Had this possible first encounter with Jesus planted seeds of reform in Zacchaeus? Were there other stories circulating that had Zacchaeus willing to run ahead of Jesus and the crowd, a grown man, and then climb a tree to get a better view? He was certainly putting himself out there for ridicule. Apparently, though, none of that mattered. He got to see Jesus and in turn Jesus saw him.
“Zacchaeus, hurry and come down; for I must stay at your house today.” It sure seemed like Jesus and Zacchaeus were old friends. And if Zacchaeus had been at Levi’s dinner party, then perhaps they were. Since Jesus was in the business of seeing tax collectors and joining them for a meal, he called Zacchaeus to make haste and come down. There was urgency in his voice.
Zacchaeus was needed.
One minute Zacchaeus is perched on a limb above the marching crowd to get a better glimpse and the next minute Jesus publically calls his name and invites himself over! He was taken out of the limb and given solid ground.
Not only is he seen by Jesus, he’s pulled out of the margins so the crowd is forced to see him, too. And in front of all those grumbling, Zacchaeus is given opportunity to tell his story. “Half my possessions, Lord, I will give to the poor; and if I have defrauded anyone of anything, I will pay back four times as much.”
Through an encounter with Jesus who sees Zacchaeus and offers new life, Zacchaeus is now able to truly see his neighbors and love.
He is transformed.
Will his new way of being impact the other tax collectors who worked for Zacchaeus? Will they change their ways? Perhaps they were also at Levi’s banquet with Jesus and the seeds had already been sown. Is it possible, with this being Jesus’ last stop before Jerusalem, that the other tax collectors would also see who they were oppressing, their own people, and reform could have come upon Jericho? Setting the crowd free, to love and see?
In today’s polarized political climate, we are guilty of wanting to point out how horrible others are because of the views they hold. We can’t seem to see the good in anyone if they behave or believe in a way that’s different from our own. In fact, we often dismiss any possibility of good or refuse to give the benefit of the doubt as a fuel to keep our animosity burning. Of course there’s legitimate evil in this world, but in our day to day life people get misunderstood or labeled for all kinds of reasons and their stories don’t get told because we don’t want to give them the time of day. We’d rather send them down the bad egg chute.

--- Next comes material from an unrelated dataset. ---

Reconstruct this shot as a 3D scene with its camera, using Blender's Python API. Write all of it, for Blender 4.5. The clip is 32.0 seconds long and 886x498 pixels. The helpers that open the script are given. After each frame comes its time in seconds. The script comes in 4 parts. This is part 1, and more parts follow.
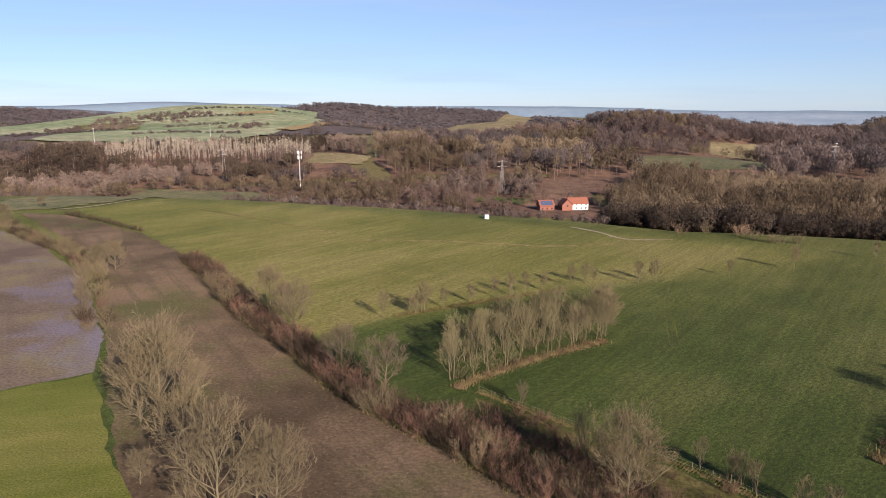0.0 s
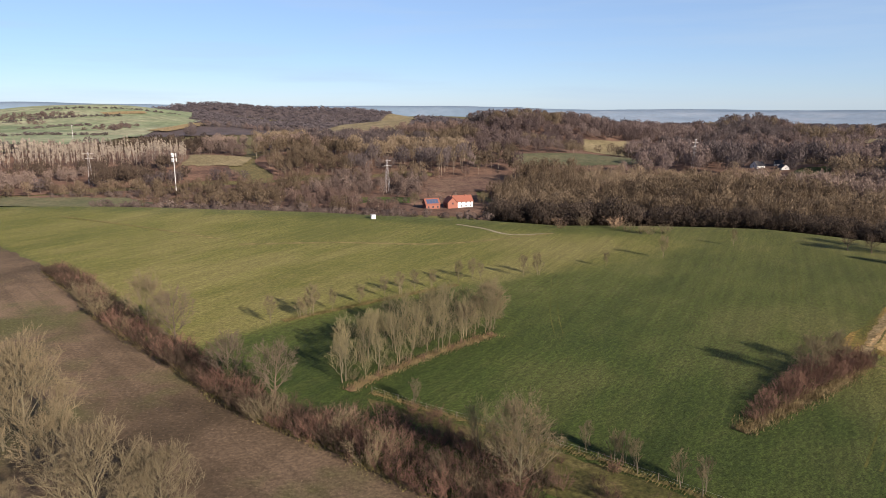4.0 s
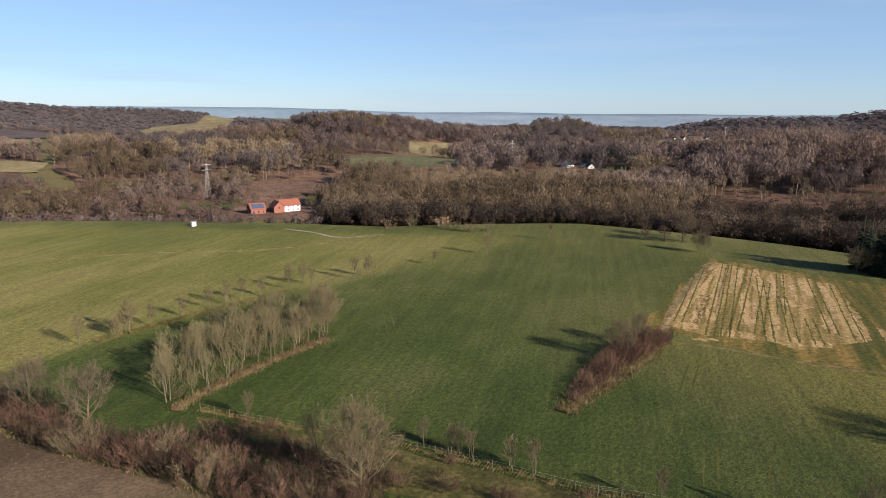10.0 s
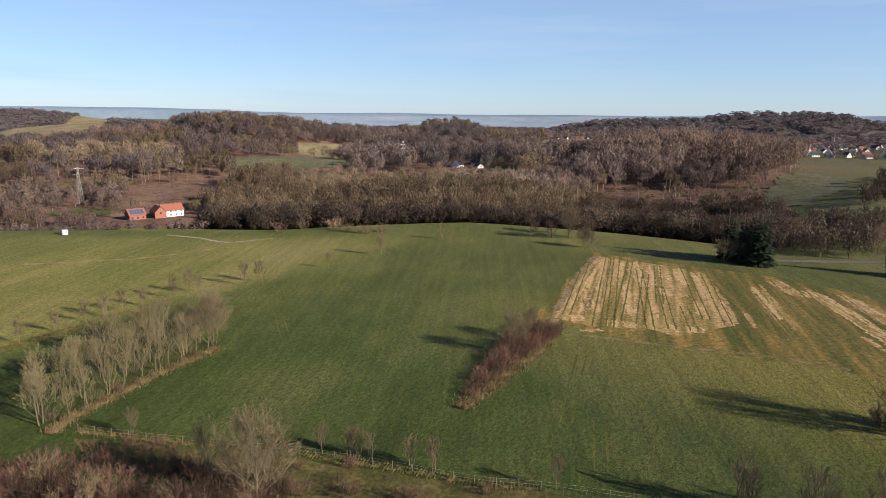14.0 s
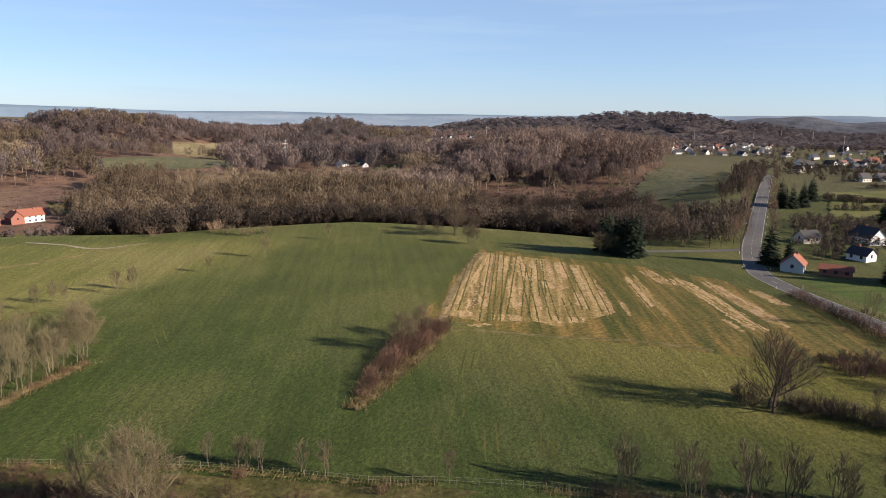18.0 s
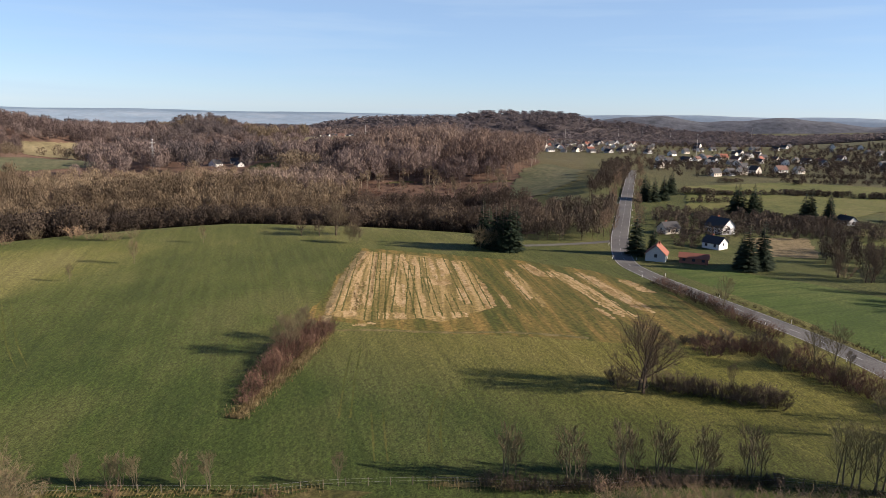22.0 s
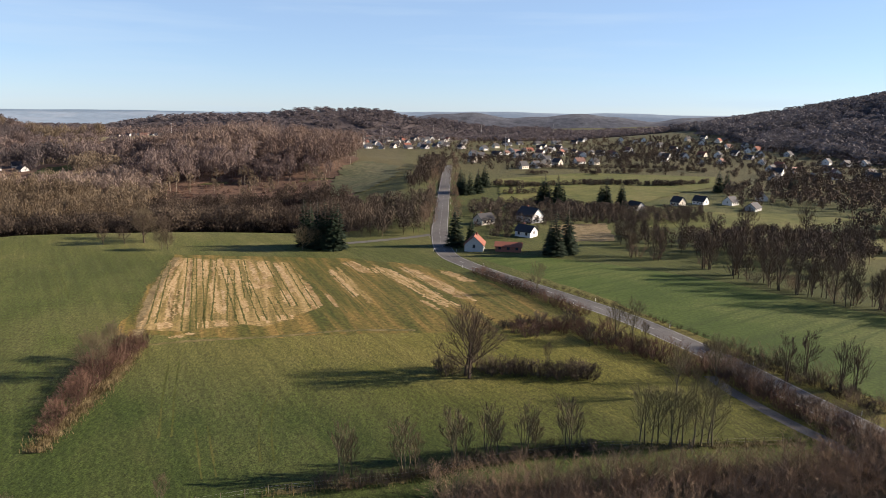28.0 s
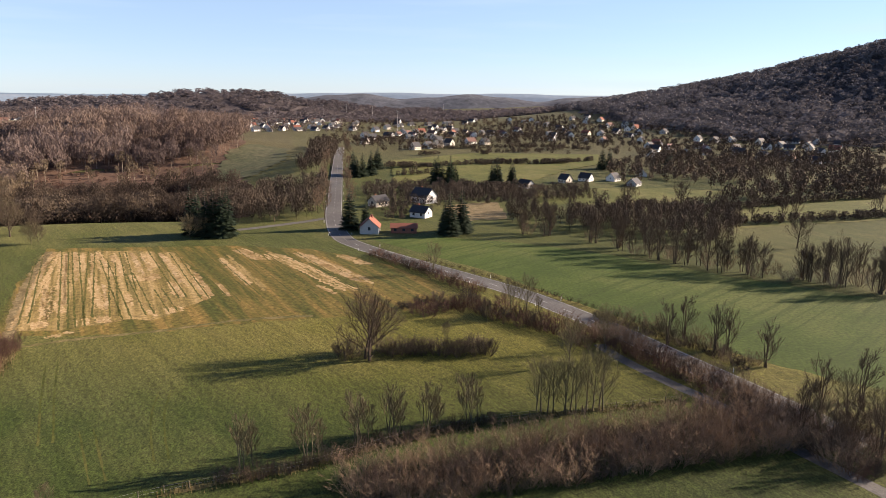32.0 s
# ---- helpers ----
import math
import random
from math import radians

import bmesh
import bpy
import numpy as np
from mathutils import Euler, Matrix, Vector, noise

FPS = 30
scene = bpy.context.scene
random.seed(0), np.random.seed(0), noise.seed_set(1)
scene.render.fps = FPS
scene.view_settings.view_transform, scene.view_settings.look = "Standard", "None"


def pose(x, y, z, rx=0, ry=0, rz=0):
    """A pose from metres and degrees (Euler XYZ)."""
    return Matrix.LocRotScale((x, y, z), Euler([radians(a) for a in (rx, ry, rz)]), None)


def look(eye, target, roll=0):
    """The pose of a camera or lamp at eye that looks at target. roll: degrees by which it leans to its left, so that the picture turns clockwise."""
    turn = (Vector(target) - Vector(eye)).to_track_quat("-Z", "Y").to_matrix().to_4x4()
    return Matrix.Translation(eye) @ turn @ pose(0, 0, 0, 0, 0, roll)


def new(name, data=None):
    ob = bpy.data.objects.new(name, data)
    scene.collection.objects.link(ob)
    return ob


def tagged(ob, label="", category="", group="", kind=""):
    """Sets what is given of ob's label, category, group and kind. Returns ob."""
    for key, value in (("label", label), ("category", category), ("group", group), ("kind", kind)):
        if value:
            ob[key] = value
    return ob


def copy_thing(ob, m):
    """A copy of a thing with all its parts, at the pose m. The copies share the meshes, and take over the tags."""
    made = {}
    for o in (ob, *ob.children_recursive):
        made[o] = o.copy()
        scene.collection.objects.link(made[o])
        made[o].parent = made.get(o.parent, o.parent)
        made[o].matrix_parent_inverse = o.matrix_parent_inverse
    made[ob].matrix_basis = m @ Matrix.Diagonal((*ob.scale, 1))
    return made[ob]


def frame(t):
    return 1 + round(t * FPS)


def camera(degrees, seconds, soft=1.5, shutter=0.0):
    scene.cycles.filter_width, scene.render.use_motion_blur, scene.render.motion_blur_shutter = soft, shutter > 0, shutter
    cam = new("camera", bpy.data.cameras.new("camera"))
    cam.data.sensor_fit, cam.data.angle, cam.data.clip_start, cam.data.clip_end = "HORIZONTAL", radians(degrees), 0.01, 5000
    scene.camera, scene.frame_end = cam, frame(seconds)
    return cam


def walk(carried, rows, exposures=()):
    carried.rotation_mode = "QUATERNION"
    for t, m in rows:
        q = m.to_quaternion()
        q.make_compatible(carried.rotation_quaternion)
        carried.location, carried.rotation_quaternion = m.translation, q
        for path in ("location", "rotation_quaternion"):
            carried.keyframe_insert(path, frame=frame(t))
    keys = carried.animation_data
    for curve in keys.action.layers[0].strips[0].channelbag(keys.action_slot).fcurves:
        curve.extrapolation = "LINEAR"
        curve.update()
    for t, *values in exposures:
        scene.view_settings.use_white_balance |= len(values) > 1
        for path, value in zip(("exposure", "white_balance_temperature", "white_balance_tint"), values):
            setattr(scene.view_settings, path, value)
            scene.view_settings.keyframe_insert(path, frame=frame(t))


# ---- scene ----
from mathutils.geometry import delaunay_2d_cdt

# ---- camera and its way ----
cam = camera(65.52, 32.0, soft=0.9)
PATH = [
    (0.0, pose(0, 0, 50, 78.10, -0.00, -0.00)),
    (1.0, pose(0, 0, 50, 78.09, -0.01, -2.34)),
    (2.0, pose(0, 0, 50, 78.10, 0.01, -4.77)),
    (3.0, pose(0, 0, 50, 78.10, 0.10, -7.18)),
    (3.5, pose(0, 0, 50, 78.08, 0.13, -8.35)),
    (5.5, pose(0, 0, 50, 78.07, -0.16, -13.17)),
    (6.0, pose(0, 0, 50, 78.12, -0.18, -14.39)),
    (7.0, pose(0, 0, 50, 78.15, -0.24, -16.81)),
    (8.0, pose(0, 0, 50, 78.19, -0.27, -19.21)),
    (9.0, pose(0, 0, 50, 78.20, -0.32, -21.59)),
    (10.0, pose(0, 0, 50, 78.27, -0.38, -23.77)),
    (11.0, pose(0, 0, 50, 78.32, -0.40, -25.91)),
    (12.0, pose(0, 0, 50, 78.36, -0.47, -28.05)),
    (13.0, pose(0, 0, 50, 78.38, -0.49, -30.31)),
    (14.0, pose(0, 0, 50, 78.40, -0.54, -32.76)),
    (14.5, pose(0, 0, 50, 78.42, -0.57, -34.02)),
    (16.5, pose(0, 0, 50, 78.44, -0.67, -38.65)),
    (17.0, pose(0, 0, 50, 78.43, -0.73, -39.84)),
    (18.0, pose(0, 0, 50, 78.42, -0.85, -42.24)),
    (19.0, pose(0, 0, 50, 78.44, -0.99, -44.65)),
    (20.0, pose(0, 0, 50, 78.47, -1.08, -47.11)),
    (21.0, pose(0, 0, 50, 78.47, -1.13, -49.60)),
    (22.0, pose(0, 0, 50, 78.46, -1.17, -52.12)),
    (23.0, pose(0, 0, 50, 78.45, -1.15, -54.64)),
    (24.0, pose(0, 0, 50, 78.43, -1.08, -57.16)),
    (25.0, pose(0, 0, 50, 78.44, -1.02, -59.68)),
    (25.5, pose(0, 0, 50, 78.43, -1.04, -60.90)),
    (27.5, pose(0, 0, 50, 78.48, -1.06, -65.78)),
    (28.0, pose(0, 0, 50, 78.51, -1.04, -67.05)),
    (29.0, pose(0, 0, 50, 78.55, -0.96, -69.39)),
    (30.0, pose(0, 0, 50, 78.52, -0.93, -71.54)),
    (30.5, pose(0, 0, 50, 78.24, -0.91, -72.64)),
    (31.0, pose(0, 0, 50, 77.84, -0.89, -73.71)),
    (31.5, pose(0, 0, 50, 77.47, -0.84, -74.83)),
    (32.0, pose(0, 0, 50, 77.13, -0.80, -75.95)),
]
walk(cam, PATH, [(0, 1.30, 5950, 21), (9, 1.29, 5850, 14), (19, 1.44, 5950, 16), (28, 1.54, 6050, 16), (32, 1.74, 6350, 19)])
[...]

However, God models a different way, more difficult, yes, but one that doesn’t allow us to write each other off so easily.
Jesus saw Zacchaeus and welcomed him into the circle, even as a chief tax collector. And while the crowd might have booed at first, Zacchaeus was provided a platform to speak. And on that day salvation came to Zacchaeus’ house.
Until God breaks in to help us see. Until we truly hear another’s story. Until we are able to see the personhood in the other, it’s hard to reconcile. We want to keep the scale of good or bad as our only options. But, hearing one another’s story opens the door for healing, of the other and ourselves.
In life we have opportunities where God nudges us to see the other and widen our circle of inclusion. To extend the life-giving love of Christ. To see as God sees everyone, neither all good nor bad, but loved, like Zacchaeus hanging on the limb of a Sycamore tree.